A study released last week by Zapata Computing showed that almost 70% of enterprises are adopting or planning to adopt quantum computing, and that 28% are committing to budget of more than $1 million for their pursuits.
In corporate enterprises across many different sectors, much of the money likely is being set aside to hire talent with quantum-specific or quantum-adjacent education, skill and experience. However, the labor shortage affecting just about every industry means that talent will be hard to come by.
Quantum software companies are racing to fill that need. Yuval Boger, CMO of software firm Classiq, recently told Fierce Electronics that some forecasts have shown that there could be a demand for as many as 10,000 quantum-related jobs by 2025, but not enough quantum-skilled workers to fill even half those jobs.
“Where software comes in is that today to write quantum code you have to understand the underlying engine you are dealing with, so when you try to write code that simulates a molecule you have to understand both chemistry and quantum physics,” Boger said. “If you think quantum engineers are hard to find, then try to find those people who understand both areas. They're like unicorns, they don't exist.”
Steve Reinhardt, vice president of product management at Quantum Computing Inc., another software firm, added, “There aren't a lot of software products that are actually in the market that you can just log in and use. I think it's more common that there is software… intended not really for end users but more for consulting-level users.”
That means even as software firms develop suites that help users in different industries achieve high performance on their projects in what is still a hybrid classical-quantum computing environment, they need to make ease of use a high priority.
“With quantum software, we’re taking care of the engine underneath to translate into something that actually works for people working in different disciplines,” Boger said, adding that firms like Classiq need to work closely with experts in various industries to augment its software with modules or libraries that address the very articular requirements of one industry’s quantum needs. “We can take care of a lot of the common stuff, but then we might collaborate with very expert chemists to say, ‘Well, what do you really need for your quantum chemistry problem?’ And then we’ll create an add-on library and additional functions to address those needs.”
Overall, a goal for quantum software firms is to help enterprises avoid having to rewrite large amounts of software code on their own to address their particular use cases. That can be challenging in a quantum computing environment that is not only hybrid classical-quantum, but also one in one quantum processor may be better suited than another for a particular problem class–quantum simulation, mathematical constrained optimization problems or machine learning, for example.

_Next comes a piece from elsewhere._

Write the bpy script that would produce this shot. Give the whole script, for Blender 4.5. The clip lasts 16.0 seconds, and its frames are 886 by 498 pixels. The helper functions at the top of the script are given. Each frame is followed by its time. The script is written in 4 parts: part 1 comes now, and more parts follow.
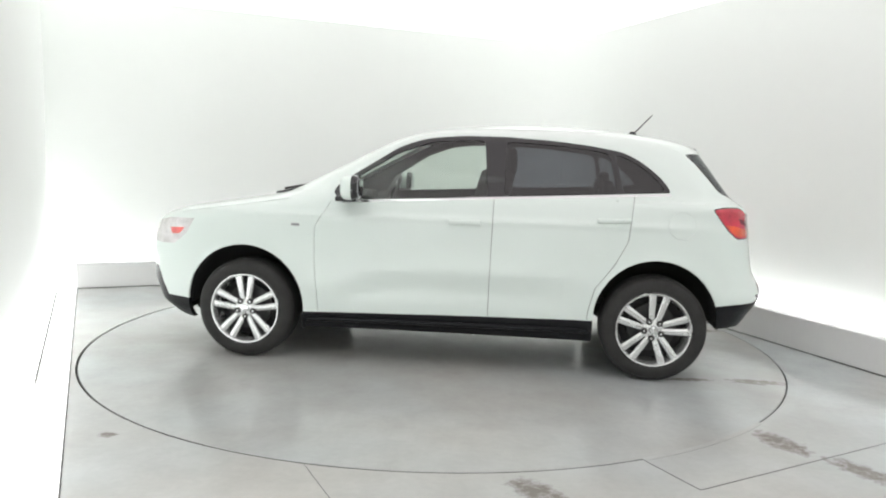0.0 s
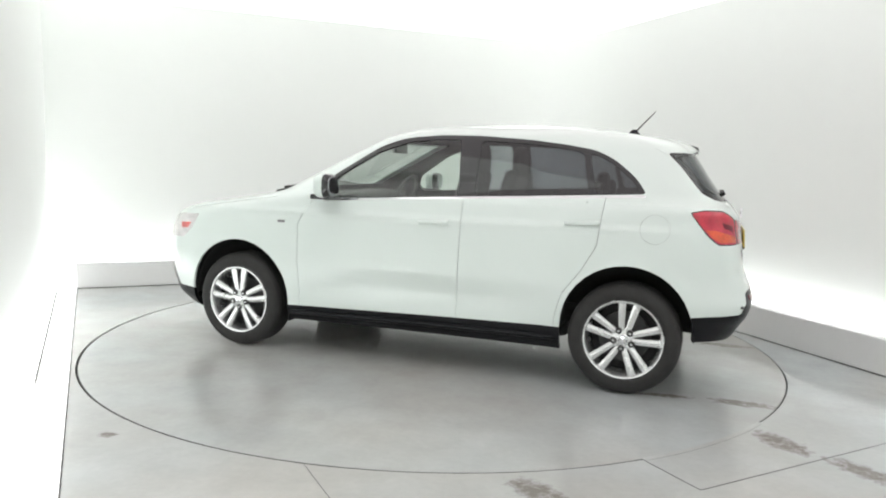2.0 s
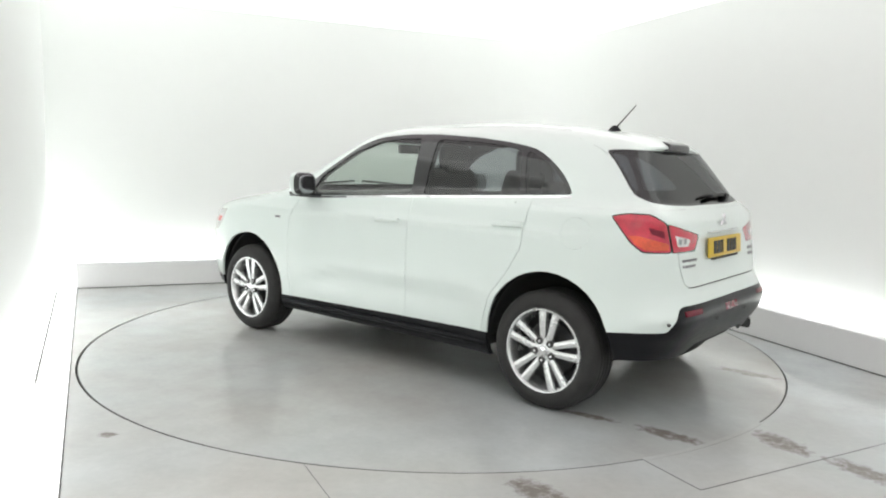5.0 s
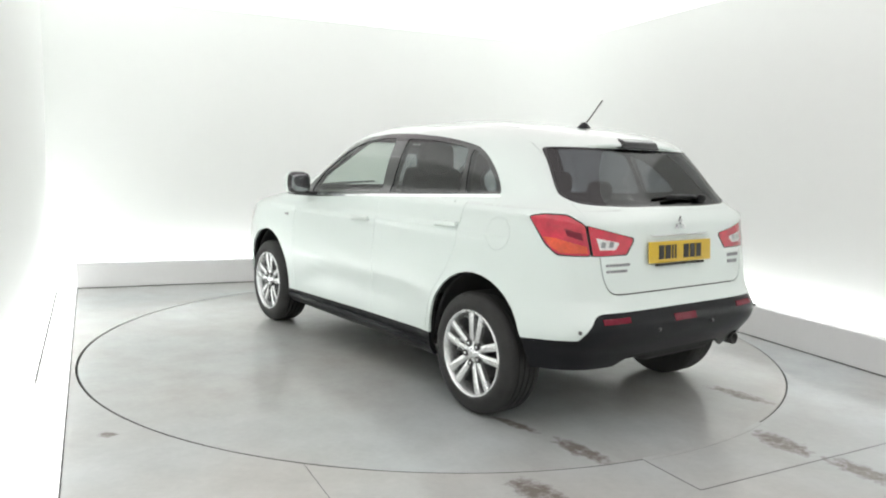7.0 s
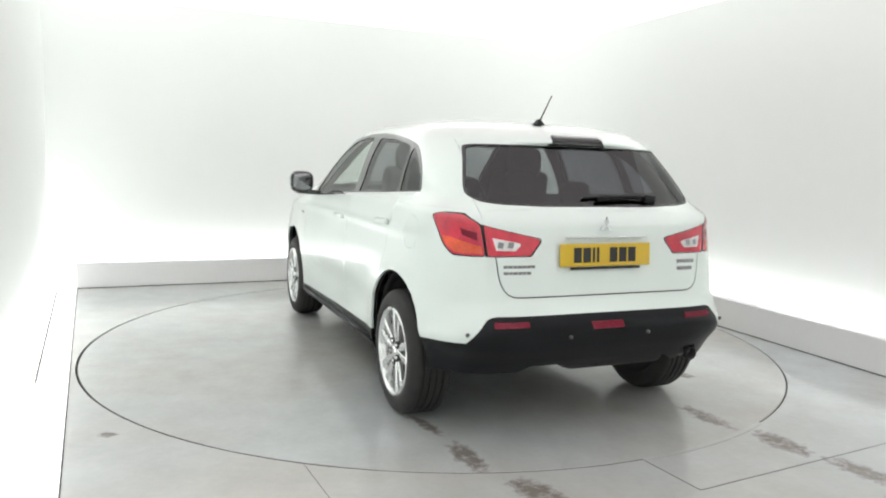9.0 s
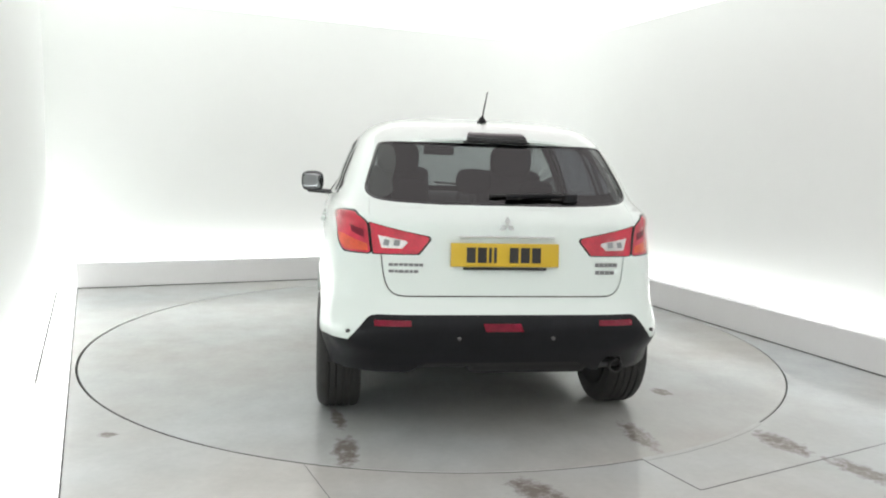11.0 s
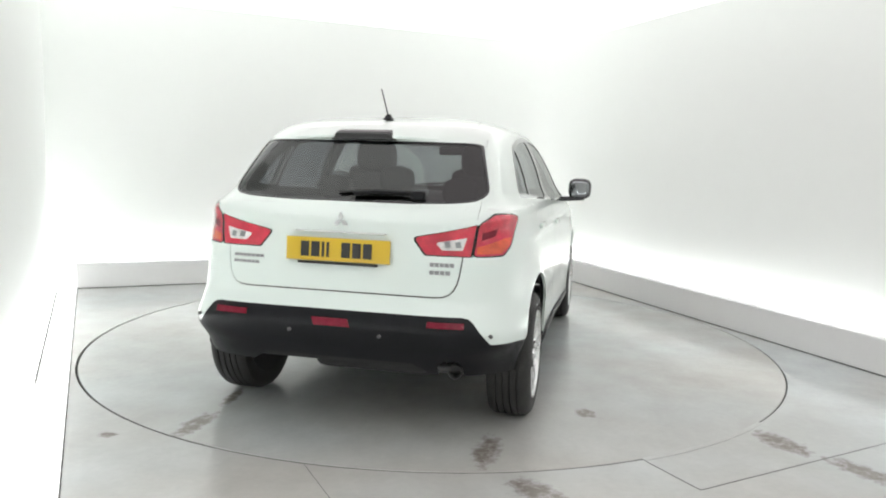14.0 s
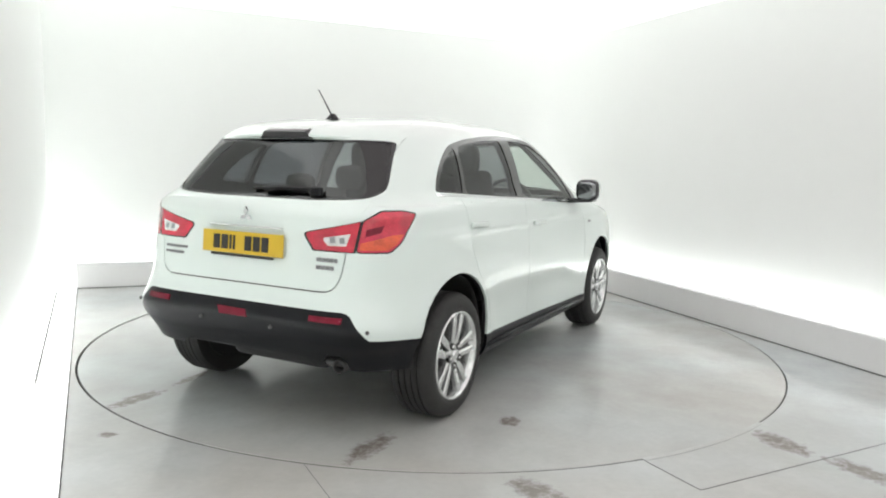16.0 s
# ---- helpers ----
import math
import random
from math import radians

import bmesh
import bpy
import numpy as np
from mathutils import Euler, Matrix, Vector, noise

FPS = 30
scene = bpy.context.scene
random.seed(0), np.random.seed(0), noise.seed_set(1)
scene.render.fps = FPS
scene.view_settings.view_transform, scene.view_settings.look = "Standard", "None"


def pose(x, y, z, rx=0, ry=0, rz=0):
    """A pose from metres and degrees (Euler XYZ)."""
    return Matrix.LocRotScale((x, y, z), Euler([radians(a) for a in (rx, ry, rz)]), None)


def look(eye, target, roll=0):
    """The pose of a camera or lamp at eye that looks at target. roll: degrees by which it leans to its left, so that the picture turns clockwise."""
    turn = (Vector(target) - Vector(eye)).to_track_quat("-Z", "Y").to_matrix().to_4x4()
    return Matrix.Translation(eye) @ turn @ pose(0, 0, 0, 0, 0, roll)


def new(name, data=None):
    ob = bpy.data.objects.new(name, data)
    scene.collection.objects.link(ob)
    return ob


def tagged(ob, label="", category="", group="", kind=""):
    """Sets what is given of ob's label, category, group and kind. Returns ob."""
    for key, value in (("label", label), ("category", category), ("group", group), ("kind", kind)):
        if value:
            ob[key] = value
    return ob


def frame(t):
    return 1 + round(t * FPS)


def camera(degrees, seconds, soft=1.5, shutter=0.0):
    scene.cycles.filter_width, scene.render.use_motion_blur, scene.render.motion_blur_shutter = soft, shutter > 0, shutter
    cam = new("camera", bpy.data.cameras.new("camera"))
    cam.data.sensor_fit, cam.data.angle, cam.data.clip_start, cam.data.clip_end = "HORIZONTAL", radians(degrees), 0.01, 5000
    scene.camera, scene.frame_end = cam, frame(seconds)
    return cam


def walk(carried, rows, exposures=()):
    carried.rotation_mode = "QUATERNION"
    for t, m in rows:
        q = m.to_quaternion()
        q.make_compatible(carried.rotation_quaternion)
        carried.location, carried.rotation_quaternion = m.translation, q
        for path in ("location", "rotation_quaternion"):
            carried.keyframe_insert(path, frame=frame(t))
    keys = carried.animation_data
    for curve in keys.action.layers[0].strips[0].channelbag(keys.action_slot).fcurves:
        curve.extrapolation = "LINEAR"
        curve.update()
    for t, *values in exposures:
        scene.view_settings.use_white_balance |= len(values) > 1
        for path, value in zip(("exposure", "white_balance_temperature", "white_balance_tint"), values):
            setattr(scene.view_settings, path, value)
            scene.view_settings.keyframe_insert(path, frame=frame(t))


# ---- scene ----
cam = camera(62.58, 16.0, soft=2.0)
EYE = (0.0, -5.525, 1.3517)
CAM = look(EYE, (0.0083, -4.5322, 1.2324), 1.657)
walk(cam, [(0, CAM), (16, CAM)], [(0, 0.2), (16, 0.2)])


def turn_at(t):
    """Degrees of the turntable: it runs down from the broadside view at a nearly even pace."""
    return 172.43 - 6.346 * t - 0.05405 * t * t + 0.0012941 * t ** 3


# ---- world and light ----
TOP_GLOW, KERB_GLOW, CEILING_GLOW = 0.70, 10.4, 0.89
world = bpy.data.worlds.new("world")
scene.world = world
world.use_nodes = True
world.node_tree.nodes["Background"].inputs[0].default_value = (0.9, 0.95, 0.92, 1)
world.node_tree.nodes["Background"].inputs[1].default_value = 0.3


# ---- materials ----
def rgba(c):
    return (c[0], c[1], c[2], 1) if len(c) == 3 else c


def surface(name, color, rough=0.5, metal=0.0, coat=0.0, vary=0.06, scale=6.0, bump=0.0, bump_scale=60.0, spec=0.5):
    """A principled surface with two scales of tone, uneven gloss and fine relief, in object space."""
    m = bpy.data.materials.new(name)
    m.use_nodes = True
    nt = m.node_tree
    b = nt.nodes["Principled BSDF"]
    b.inputs["Roughness"].default_value, b.inputs["Metallic"].default_value = rough, metal
    b.inputs["Coat Weight"].default_value, b.inputs["Coat Roughness"].default_value = coat, 0.06
    b.inputs["Specular IOR Level"].default_value = spec
    co = nt.nodes.new("ShaderNodeTexCoord")
    tones = None
    for k, (sc, amount) in enumerate(((scale, vary), (scale * 9, vary * 0.5))):
        n = nt.nodes.new("ShaderNodeTexNoise")
        n.inputs["Scale"].default_value, n.inputs["Detail"].default_value = sc, 5
        nt.links.new(co.outputs["Object"], n.inputs["Vector"])
        r = nt.nodes.new("ShaderNodeMapRange")
        r.inputs["From Min"].default_value, r.inputs["From Max"].default_value = 0.1, 0.9
        r.inputs["To Min"].default_value, r.inputs["To Max"].default_value = 1 - amount, 1 + amount
        nt.links.new(n.outputs["Fac"], r.inputs["Value"])
        if tones is None:
            tones = r.outputs["Result"]
            g = nt.nodes.new("ShaderNodeMapRange")
            spread = min(vary, 0.06)
            g.inputs["To Min"].default_value, g.inputs["To Max"].default_value = max(rough - spread, 0.0), min(rough + spread, 1)
            nt.links.new(n.outputs["Fac"], g.inputs["Value"])
            nt.links.new(g.outputs["Result"], b.inputs["Roughness"])
        else:
            mul = nt.nodes.new("ShaderNodeMath")
            mul.operation = "MULTIPLY"
            nt.links.new(tones, mul.inputs[0])
            nt.links.new(r.outputs["Result"], mul.inputs[1])
            tones = mul.outputs[0]
    v = nt.nodes.new("ShaderNodeVectorMath")
    v.operation = "SCALE"
    v.inputs[0].default_value = color[:3]
    nt.links.new(tones, v.inputs["Scale"])
    nt.links.new(v.outputs[0], b.inputs["Base Color"])
    if bump:
        n = nt.nodes.new("ShaderNodeTexNoise")
        n.inputs["Scale"].default_value, n.inputs["Detail"].default_value = bump_scale, 4
        nt.links.new(co.outputs["Object"], n.inputs["Vector"])
        bp = nt.nodes.new("ShaderNodeBump")
        bp.inputs["Strength"].default_value, bp.inputs["Distance"].default_value = bump, 0.004
        nt.links.new(n.outputs["Fac"], bp.inputs["Height"])
        nt.links.new(bp.outputs["Normal"], b.inputs["Normal"])
    return m


def glowing(name, color, strength, base=0.8):
    m = bpy.data.materials.new(name)
    m.use_nodes = True
    b = m.node_tree.nodes["Principled BSDF"]
    b.inputs["Base Color"].default_value = (base, base, base, 1)
    b.inputs["Emission Color"].default_value, b.inputs["Emission Strength"].default_value = rgba(color), strength
    return m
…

“It’s hard to know if something like trapped ion [quantum computers] or something else could become dominant,” Reinhardt said. “Part of what we see as the value of higher level software is the ability for a user to say, ‘I have a project – a logistics problem just to pick one - I don't really know quantum computers. I don't know whether an Ion Q processor is better for this than a D-Wave or Rigetti processor or whoever your favorite vendor is.’ And, and they're going to want to say, ‘I've expressed it to you in a way that enables it to run on a quantum computer or on a classical quantum hybrid simulator, so please run it on this list of QPUs [quantum processing units] and see where it runs fastest.”
For this reason, software firms could develop their own areas of expertise along similar lines, some more focused on software for addressing a particular problem class. That means it’s unlikely that one of the emerging throngs of quantum software firms eventually will become dominant across all industry use cases and problem classes. “I mean, it’s conceivable, but that seems like a stretch,” Reinhardt said.
Solving quantum problems for enterprises lacking access to enough quantum-skilled workers means quantum software companies need to make sure they have enough of their own quantum talent. “We do have to be intentional about finding good quantum-knowledgeable people, and it’s not easy,” Reinhardt said. “We try a variety of approaches, including growing our own. We find that much development is adjacent to quantum computing specifically, so extremely strong math and computer science backgrounds are an excellent basis for those.”